Pensioni: lavori di più, prendi di meno. Cosa prevede la manovra

Pubblicato il 28 Settembre 2011 - 11:26 OLTRE 6 MESI FA

ROMA – Si lavorerà di più, si prenderà meno di pensione: con le misure previste dalla manovra (abolizione del sistema retributivo, calcolo sulla speranza di vita, aumento della “finestra mobile”), il sistema pensionistico subirebbe delle variazioni che imporrebbero sacrifici ai lavoratori. La speranza della maggioranza è quella di aumentare il gettito nelle casse statali.

Ecco tutte le novità punto per punto, così come le ha spiegate Giampiero Falasca sul Sole 24 Ore.

Sistema contributivo pro rata (o sistema misto)

Attualmente il sistema misto è una sintesi di quello retributivo (pensione calcolata in base agli ultimi stipendi ricevuti) e quello contributivo (che si basa solo sui contributi versati): nel sistema misto l’erogazione della pensione avviene con il sistema retributivo per i contributi versati entro il 31 dicembre 1995 e con il sistema contributivo per il resto dei contributi. La manovra abolirebbe la possibilità di usufruire del sistema retributivo per chi ancora ne ha diritto.

Blocco della perequazione

La perequazione è l’adeguamento automatico delle pensioni all’inflazione. La manovra stabilisce che le pensioni abbiano una rivalutazione secondo vari parametri.

Pensioni che non superano cinque volte il trattamento minimo: sono le pensioni fino a 2.304,85 euro. Tra queste, quelle fino a 1382,91 euro (tre volte il trattamento minimo) saranno rivalutate del 100%. Per le pensioni che valgono tra le tre e le cinque volte il trattamento minimo dell’Inps (tra i 1382 e i 2304 euro), la rivalutazione è del 90%.

Pensioni che superano cinque volte il trattamento minimo: Rivalutate del 70% le pensioni fino a tre volte il trattamento minimo Inps.
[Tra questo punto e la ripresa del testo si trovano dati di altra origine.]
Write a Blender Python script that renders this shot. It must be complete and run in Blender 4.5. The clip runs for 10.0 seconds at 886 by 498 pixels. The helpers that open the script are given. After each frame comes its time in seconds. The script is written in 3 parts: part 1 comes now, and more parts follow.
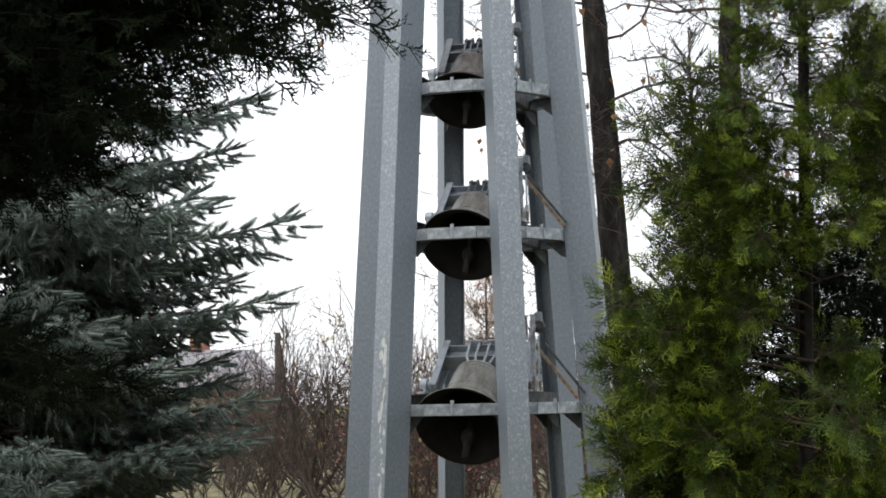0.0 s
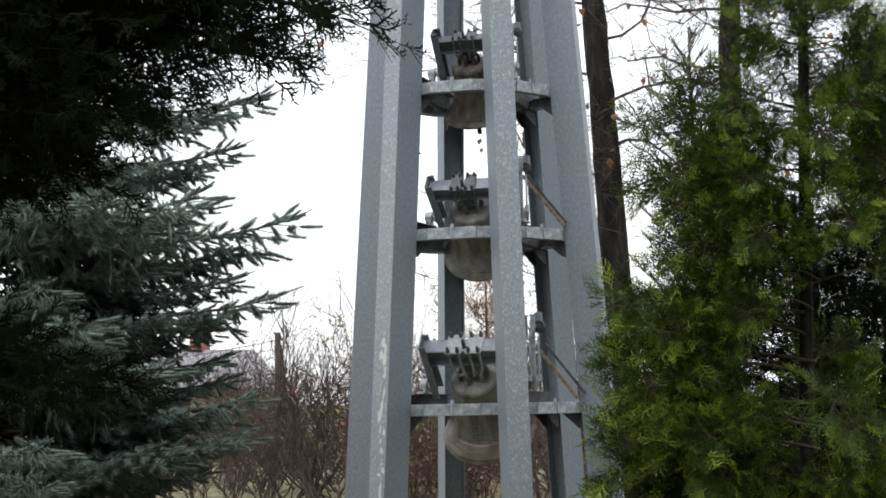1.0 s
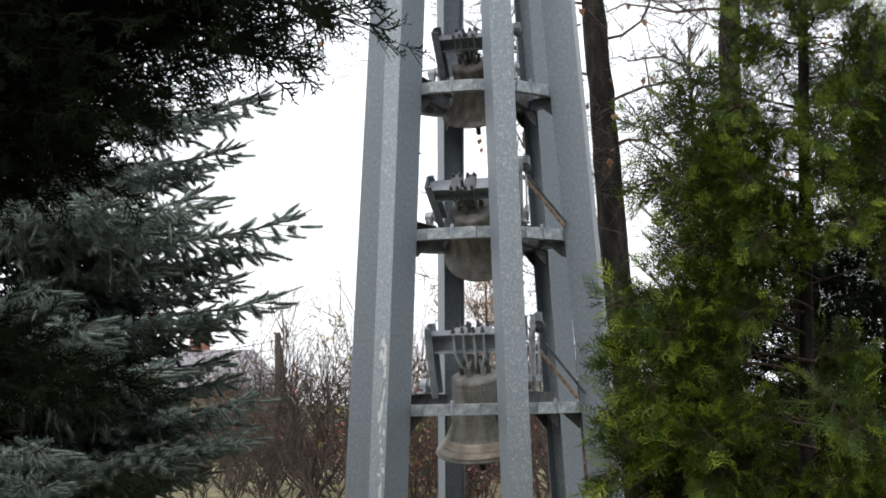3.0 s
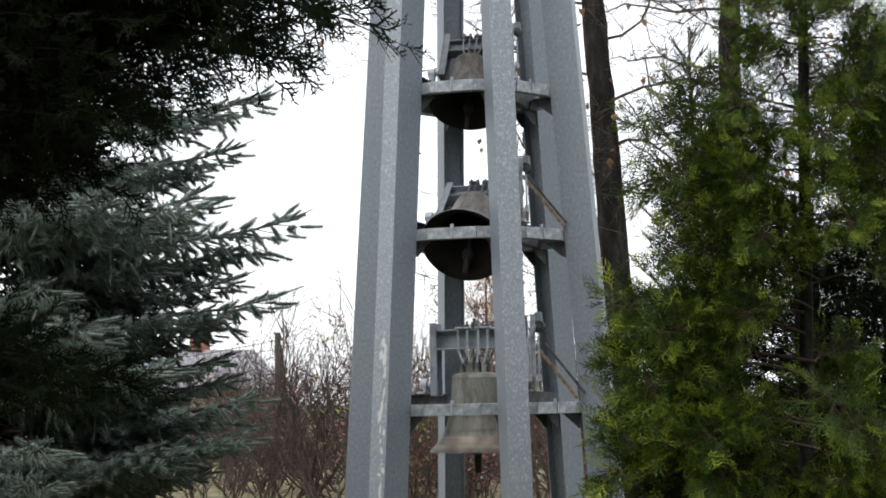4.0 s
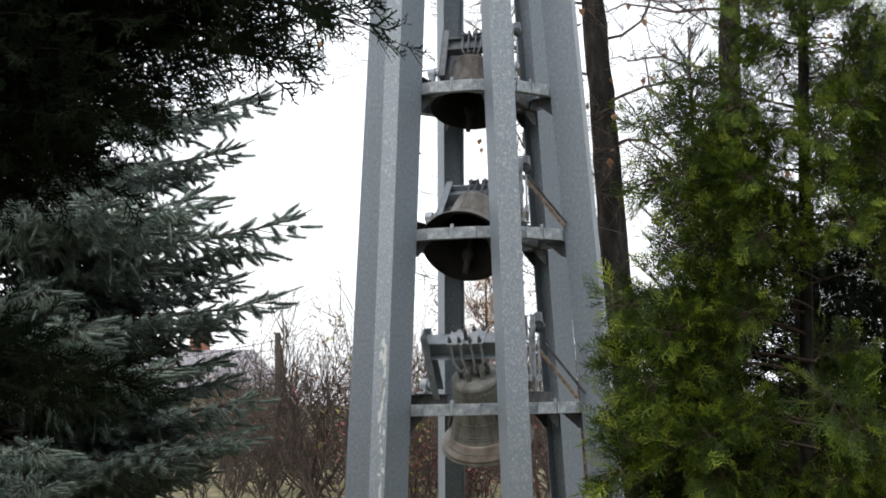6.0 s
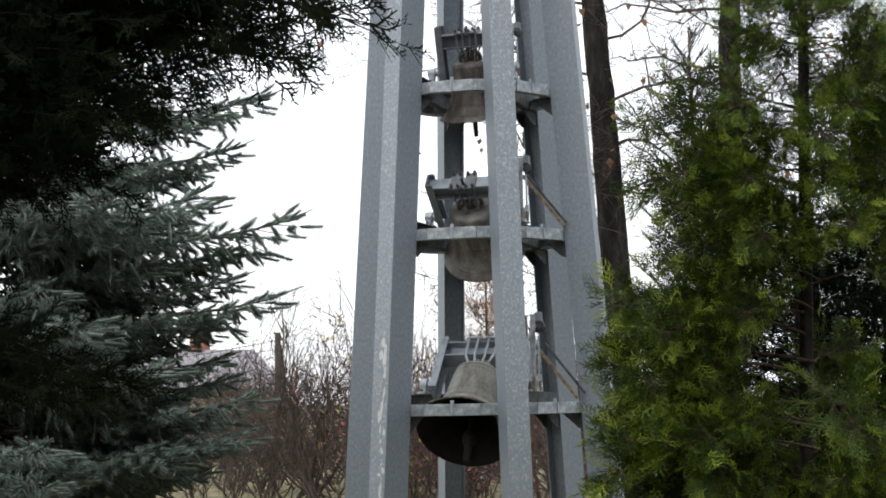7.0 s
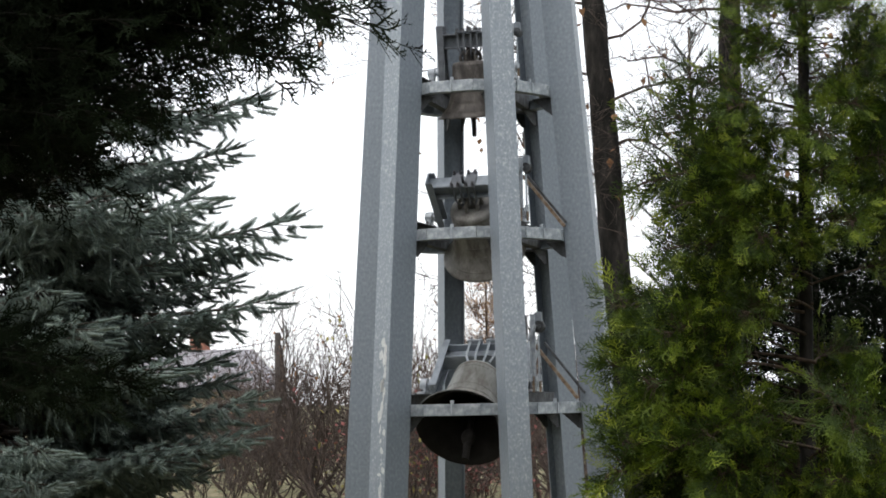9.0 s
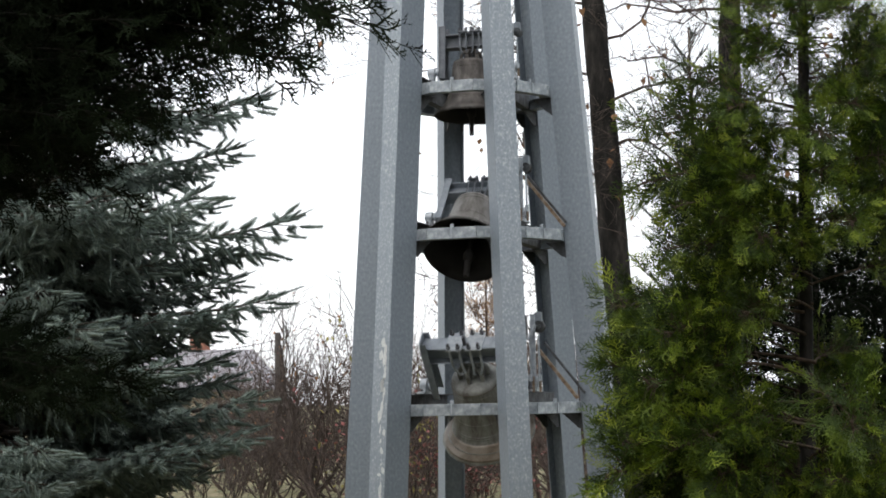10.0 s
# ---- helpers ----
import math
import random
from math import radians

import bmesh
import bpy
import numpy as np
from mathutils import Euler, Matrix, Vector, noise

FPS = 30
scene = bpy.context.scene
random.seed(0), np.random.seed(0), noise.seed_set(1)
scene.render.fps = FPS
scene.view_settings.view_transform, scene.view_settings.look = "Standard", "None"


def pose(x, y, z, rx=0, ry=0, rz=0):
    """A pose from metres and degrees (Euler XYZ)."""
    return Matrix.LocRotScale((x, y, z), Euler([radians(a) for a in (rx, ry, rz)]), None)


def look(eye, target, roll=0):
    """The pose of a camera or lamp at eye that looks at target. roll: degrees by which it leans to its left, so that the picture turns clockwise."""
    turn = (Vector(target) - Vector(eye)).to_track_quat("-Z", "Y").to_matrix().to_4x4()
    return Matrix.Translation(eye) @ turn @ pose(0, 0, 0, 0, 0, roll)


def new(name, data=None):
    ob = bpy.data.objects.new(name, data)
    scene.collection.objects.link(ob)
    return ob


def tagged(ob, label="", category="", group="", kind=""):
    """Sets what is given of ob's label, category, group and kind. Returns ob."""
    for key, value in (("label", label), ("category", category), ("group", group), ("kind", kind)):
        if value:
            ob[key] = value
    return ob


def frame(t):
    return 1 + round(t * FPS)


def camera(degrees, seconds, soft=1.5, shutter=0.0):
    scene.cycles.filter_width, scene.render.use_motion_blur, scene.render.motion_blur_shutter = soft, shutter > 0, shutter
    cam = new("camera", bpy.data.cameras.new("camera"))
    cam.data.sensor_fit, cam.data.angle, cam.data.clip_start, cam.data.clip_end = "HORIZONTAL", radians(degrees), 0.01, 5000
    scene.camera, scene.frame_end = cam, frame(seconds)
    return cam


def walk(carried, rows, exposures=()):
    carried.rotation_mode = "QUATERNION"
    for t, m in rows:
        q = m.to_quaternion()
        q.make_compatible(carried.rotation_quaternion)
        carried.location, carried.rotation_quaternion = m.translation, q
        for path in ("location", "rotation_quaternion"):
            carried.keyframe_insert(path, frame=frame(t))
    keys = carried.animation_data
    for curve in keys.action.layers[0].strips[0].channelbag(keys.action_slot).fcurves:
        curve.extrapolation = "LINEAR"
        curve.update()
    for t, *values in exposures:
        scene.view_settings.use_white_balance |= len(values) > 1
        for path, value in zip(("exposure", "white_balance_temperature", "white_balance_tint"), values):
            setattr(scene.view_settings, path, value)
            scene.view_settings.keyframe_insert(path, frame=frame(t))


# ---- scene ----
cam = camera(28.15, 10.0, soft=1.8, shutter=0.9)
TILT = radians(4.917)
VIEW = look((0.0, 0.0, 1.6), (0.0, math.cos(TILT), 1.6 + math.sin(TILT)), roll=-1.177)
walk(cam, [(0, VIEW), (10, VIEW)], exposures=[(0, 0.62, 6500, 10), (10, 0.62, 6500, 10)])

# ---------------------------------------------------------------- light
world = bpy.data.worlds.new("overcast_sky")
scene.world = world
world.use_nodes = True
wn, wl = world.node_tree.nodes, world.node_tree.links
wn.clear()
sky = wn.new("ShaderNodeTexSky")
sky.sky_type, sky.sun_disc = "NISHITA", False
sky.sun_elevation, sky.sun_rotation = radians(50), radians(215)
sky.dust_density, sky.air_density = 4.0, 1.0
clear = wn.new("ShaderNodeBackground")
clear.inputs["Strength"].default_value = 0.03
wl.new(sky.outputs[0], clear.inputs["Color"])
cloud = wn.new("ShaderNodeBackground")
cloud.inputs["Color"].default_value = (0.955, 0.975, 1.0, 1)
cloud.inputs["Strength"].default_value = 0.98
both = wn.new("ShaderNodeAddShader")
wl.new(clear.outputs[0], both.inputs[0])
wl.new(cloud.outputs[0], both.inputs[1])
wl.new(both.outputs[0], wn.new("ShaderNodeOutputWorld").inputs["Surface"])

sun = new("sun", bpy.data.lights.new("sun", "SUN"))
sun.data.energy, sun.data.angle, sun.data.color = 0.9, radians(35), (1.0, 0.97, 0.93)
sun.matrix_world = look((0, 0, 0), (0.37, 0.53, -0.77))


# ---------------------------------------------------------------- materials
def material(name, colours, scale=20.0, rough=0.6, metal=0.0, bump=0.2, fine=160.0, stretch=(1, 1, 1),
             isles=0.0, spec=0.5, through_light=None, stops=None):
    """Colours blended by two scales of noise, with a fine relief; isles: brightness spread from piece to piece."""
    m = bpy.data.materials.new(name)
    m.use_nodes = True
    n, l = m.node_tree.nodes, m.node_tree.links
    n.clear()
    out = n.new("ShaderNodeOutputMaterial")
    b = n.new("ShaderNodeBsdfPrincipled")
    co = n.new("ShaderNodeTexCoord")
    mp = n.new("ShaderNodeMapping")
    mp.inputs["Scale"].default_value = stretch
    l.new(co.outputs["Object"], mp.inputs["Vector"])
    big, small = n.new("ShaderNodeTexNoise"), n.new("ShaderNodeTexNoise")
    big.inputs["Scale"].default_value, big.inputs["Detail"].default_value = scale, 5
    small.inputs["Scale"].default_value, small.inputs["Detail"].default_value = fine, 3
    l.new(mp.outputs[0], big.inputs["Vector"])
    l.new(mp.outputs[0], small.inputs["Vector"])
    mix = n.new("ShaderNodeMath")
    mix.operation = "MULTIPLY_ADD"
    mix.inputs[1].default_value, mix.inputs[2].default_value = 0.35, -0.17
    l.new(small.outputs[0], mix.inputs[0])
    add = n.new("ShaderNodeMath")
    l.new(mix.outputs[0], add.inputs[0])
    l.new(big.outputs[0], add.inputs[1])
    ramp = n.new("ShaderNodeValToRGB")
    stops = stops or [0.32 + 0.36 * i / max(1, len(colours) - 1) for i in range(len(colours))]
    while len(ramp.color_ramp.elements) < len(colours):
        ramp.color_ramp.elements.new(0.5)
    for e, c, s in zip(ramp.color_ramp.elements, colours, stops):
        e.position, e.color = s, (*c, 1)
    l.new(add.outputs[0], ramp.inputs[0])
    colour = ramp.outputs[0]
    if isles:
        g, o = n.new("ShaderNodeNewGeometry"), n.new("ShaderNodeObjectInfo")
        s = n.new("ShaderNodeMath")
        l.new(g.outputs["Random Per Island"], s.inputs[0])
        l.new(o.outputs["Random"], s.inputs[1])
        r = n.new("ShaderNodeMapRange")
        r.inputs["From Max"].default_value = 2.0
        r.inputs["To Min"].default_value, r.inputs["To Max"].default_value = 1 - isles, 1 + isles
        l.new(s.outputs[0], r.inputs["Value"])
        hsv = n.new("ShaderNodeHueSaturation")
        l.new(colour, hsv.inputs["Color"])
        l.new(r.outputs[0], hsv.inputs["Value"])
        colour = hsv.outputs[0]
    l.new(colour, b.inputs["Base Color"])
    b.inputs["Roughness"].default_value, b.inputs["Metallic"].default_value = rough, metal
    b.inputs["Specular IOR Level"].default_value = spec
    if bump:
        bp = n.new("ShaderNodeBump")
        bp.inputs["Strength"].default_value, bp.inputs["Distance"].default_value = bump, 0.01
        l.new(add.outputs[0], bp.inputs["Height"])
        l.new(bp.outputs[0], b.inputs["Normal"])
    surface = b.outputs[0]
    if through_light:
        tr, ms = n.new("ShaderNodeBsdfTranslucent"), n.new("ShaderNodeMixShader")
        l.new(colour, tr.inputs["Color"])
        ms.inputs[0].default_value = through_light
        l.new(surface, ms.inputs[1])
        l.new(tr.outputs[0], ms.inputs[2])
        surface = ms.outputs[0]
    l.new(surface, out.inputs["Surface"])
    return m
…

Nessuna rivalutazione invece per gli importi superiori.

Contributo di solidarietà

Subiranno una tassa extra le pensioni superiori ai 90 mila euro (lordi). Contributo del 5% per quelle tra 90 e 150 mila euro. Contributo del 10% per quelle superiori al 10%.

Pensione di anzianità e la “quota 97”

Lavoratori dipendenti. Dal 1 gennaio 2013 i lavoratori dipendenti potranno accedere alla pensione quando avranno raggiunto “quota 97” (somma dell’età del lavoratore e degli anni di contributi versati). L’età minima richiesta sarà di 61 anni (dunque con 36 anni di contributi minimo). Oggi il limite è di quota 96 e l’età minima è di 60 anni.

Lavoratori autonomi: Dal 1 gennaio 2013 gli autonomi dovranno avere almeno 62 anni e raggiungere quota 98. Attualmente i limiti sono 61 anni e quota 97.

Pensione di vecchiaia

Per ottenerla esiste un’età minima. Per gli uomini il limite minimo resterà di 65 anni. Per le d0nne la divisione è tra impiegate pubbliche e lavoratrici del privato: per le prime dal 1 gennaio 2013 si passerà dai 61 anni ai 65 anni. Per le altre il passaggio sarà graduale: a partire dal 2014 si passerà dagli attuali 60 anni ai 65 anni nel 2025.

Finestra mobile

E’ il periodo di attesa tra la fine del lavoro e il percepimento della prima pensione. Per chi ha versato 40 anni di contributi è previsto uno scalone: finestra di 13 mesi nel 2012, 14 mesi nel 2013 15 mesi dal 1 gennaio 2014). Attualmente i lavoratori dipendenti attendono 12 mesi, gli autonomi 18 mesi.

Speranza di vita

Entrerà a regime dal 2013. In base a questo calcolo (già effettuato dall’Istat), se cresce la speranza di vita, crescono i requisiti anagrafici per le pensioni di vecchiaia e anzianità: si va in pensione più tardi.